私がシンガポールに引っ越す昨年3月末まで“すき家”の牛丼並は280円でした。そして消費税が上がった昨年4月に報じられたのは、吉野家、松屋が税額+α値上げする一方、“すき家”は270円に値下げすると言うことでした。
その記憶があったので、291円頂きます、と聞いて、え?と感じたのです。
私は財布の中に一円玉を探し、結局無かったので300円はらって9円のお釣りをもらいました。
1円探して見つからなかったというプロセス、その後店員さんがレジから9円を取り出して確認して私に手渡すプロセスは、かなり煩わしくなおかつ実際に時間もかかりました。以前280円だったときは丁度支払う時も、20円お釣りをもらう時も、もっとお互い手早く出来た記憶があります。
記憶にあった値段と違うということを差し引いても、
1.4月に値下げして1年も経たずに今度は値上げとは経営判断の混乱も甚だしい。
2.291円という、顧客にとって実に煩わしい設定を平気で行うとは、顧客視点の欠如も甚だしい。現在の日本の法規では“内税表記”が義務付けられていますから、1円という端数は顧客視点での設定ではなく、企業の都合によるコスト跳ね上げによる価格設定でしかありません。
3.ましてや、9円というお釣りを常に用意して顧客とやりとりする煩雑さも“コスト”と考えれば、本当に1円を加算することが合理的なのかどうか大いに疑問です。店員さんの作業の煩雑化にもなっており、顧客視点の欠如のみならず、現場の作業者の視点も欠如しています。

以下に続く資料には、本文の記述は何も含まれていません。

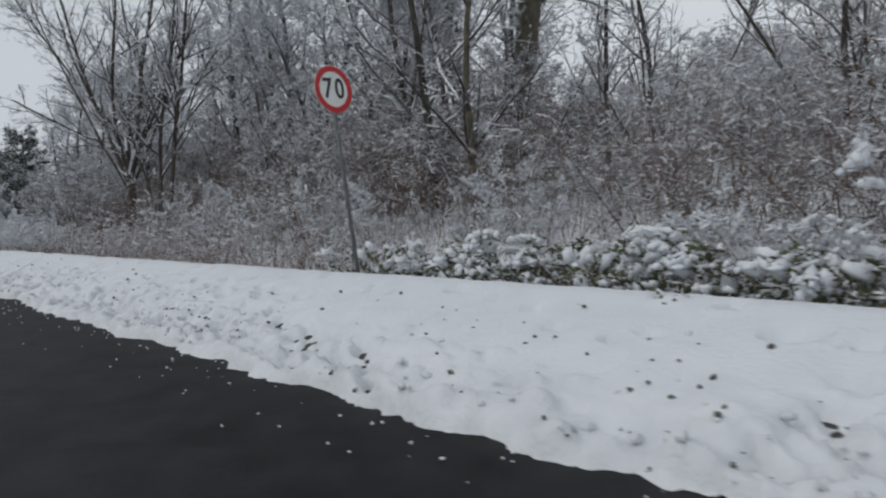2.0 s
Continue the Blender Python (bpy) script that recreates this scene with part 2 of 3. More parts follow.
# pits
for _ in range(7600):
    py = rng.uniform(-3, 116)
    open_field = py > 84
    pl = float(snow_edge(np.array(py))) + 0.22 + abs(rng.normal(0, 0.75)) * (1.5 if open_field else 0.9)
    if pl > 5.3 - 0.6 * (not open_field) or crowding(py, pl) < (0.3 if open_field else 0.48):
        continue
    size = math.exp(rng.uniform(math.log(0.030), math.log(0.078))) * (1.15 if open_field else 1.0)
    pit(py, pl, size * rng.uniform(1, 1.6), size, rng.uniform(0.66 if open_field else 0.48, 1.0), rng.uniform(-0.5, 0.5))
    if rng.random() < 0.3:
        pit(py + rng.normal(0, 0.08), pl + rng.normal(0, 0.06), size * 2.6, size * 1.7, rng.uniform(0.2, 0.4), rng.uniform(-0.5, 0.5))
for _ in range(420):
    size = rng.uniform(0.035, 0.06)
    pit(rng.uniform(-3, 116), rng.uniform(3.0, 4.7), size * rng.uniform(1, 1.8), size, rng.uniform(0.4, 0.9))
# lines of tracks that cross the verge
for _ in range(30):
    py, pl, turn = rng.uniform(0, 114), rng.uniform(2.6, 3.6), rng.uniform(-0.5, 1.0)
    for k in range(rng.integers(4, 9)):
        pit(py, pl, 0.085, 0.055, rng.uniform(0.6, 1.0), turn)
        py, pl = py + 0.32 * math.cos(turn), min(pl + 0.32 * math.sin(turn) * 0.6, 4.7)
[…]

思い起こせば“すき家”の親会社であるゼンショーホールディングスという会社を初めて意識したのは2009年末にハンバーガーチェーンのウェンディーズが日本から撤退すると発表された時でした。日本のウェンディーズの運営母体がゼンショー。そのゼンショーが、ウェンディーズは利益が出ているがより利幅の大きい“すき家”に特化するためにウェンディーズから手を引くとの判断でした。
私はこの時、このゼンショーという企業は“酷い企業”だと感じた記憶が残っています。
理由1.利益が出ていて再生産可能な状態にも関わらずウェンディーズから撤退するというのは、ウェンディーズの顧客を全く無視した判断であること。
理由2.儲かっている事業であるがより儲かる事業に特化するためであると敢えて明言する強欲さ、傲慢さ、金だけが目的であるということを明言することを恥ずかしげも無くできる体質。
実はその時点で私は“すき家”の牛丼を食べたことが無かったのですが、その後店舗が急増し、私の行動範囲に吉野家よりすき家のほうがたくさん立地していたので、時々食べるようになっていました。
そして昨年四月に私が日本を離れた後に報じられた“労働環境の悪化が招いた人手不足と店舗閉鎖”。シンガポールでそのニュースを聞いたとき、ああやっぱりな、としか思えませんでした。
現在“すき家”はその建て直しの真っ最中のはずで、その方策のひとつが“値上げ”だったのかもしれませんが、その値上げが“291円”という顧客視点、現場視点が欠如した価格で平然と実施されているのを見て、これじゃあ本質は変わってないなと感じざるを得ませんでした。